1. Deacon heartbeat file — <townRoot>/deacon/heartbeat.json

  • Written by: gt deacon heartbeat [action] and gt heartbeat when GT_ROLE=deacondeacon.Touch() / deacon.TouchWithAction() (internal/deacon/heartbeat.go).
  • Read by: the stuck-agent-dog plugin (parses the JSON timestamp, falling back to mtime for malformed legacy files, and cross-checks tmux activity before escalating) and the Go daemon (deacon.ReadHeartbeat; thresholds 5m stale / 20m very-stale → poke).
  • Also touches: the legacy deacon/.deacon-heartbeat mtime file for old shell scripts.

2. Session heartbeat (per-session state store)

  • Written by: gt heartbeat [--state=working|idle|exiting|stuck]polecat.TouchSessionHeartbeatWithState(). Requires GT_SESSION.
  • Read by: the Witness, which reads the self-reported state instead of inferring liveness from timers (ZFC: gt-3vr5). This is the store polecats refresh.
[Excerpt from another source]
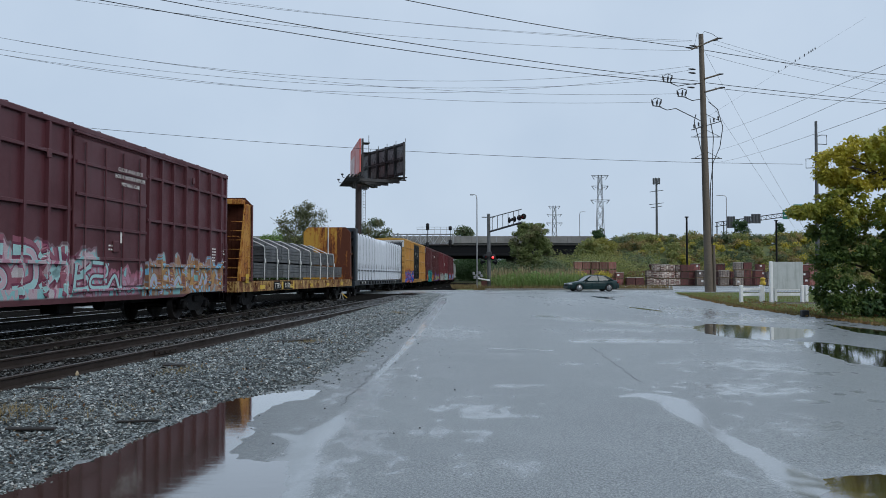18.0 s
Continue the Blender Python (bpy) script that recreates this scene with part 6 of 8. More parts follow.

3. Agent-bead label — heartbeat:<EPOCH> on the agent bead (e.g. hq-deacon)

  • Written by: gt mol await-signal on each timeout/signal wake (updateAgentHeartbeat in internal/cmd/molecule_await_signal.go). A label rewrite is used because bd agent heartbeat was never shipped (steveyegge/beads#2828). Deacon heartbeat commands also sync this label when it is older than half of the stale threshold.
  • Read by: Witness second-order monitoring ("who watches the watchers"): Witnesses check the Deacon's bead activity and alert the Mayor if it looks unresponsive (>5 minutes per the patrol formula).
  • Gotcha: a session that never reaches await-signal (handoff churn, session limits, one very long patrol turn) leaves this label stale for hours even though the agent is healthy.

Rules of thumb

  • Deacon sessions: gt deacon heartbeat refreshes the Deacon file and throttled bead label. gt heartbeat also refreshes the session store and, when GT_ROLE=deacon, uses the same Deacon file/label sync path.
  • Polecats / Witness / Refinery: gt heartbeat (session store) is the one that matters.
  • Monitoring scripts: never declare an agent stuck from a single store. Cross-check tmux session activity (tmux display-message -p '#{window_activity}') before escalating — a live session with a stale store is heartbeat-write divergence, not a stuck agent. The stuck-agent-dog plugin does this since hq-qxl9.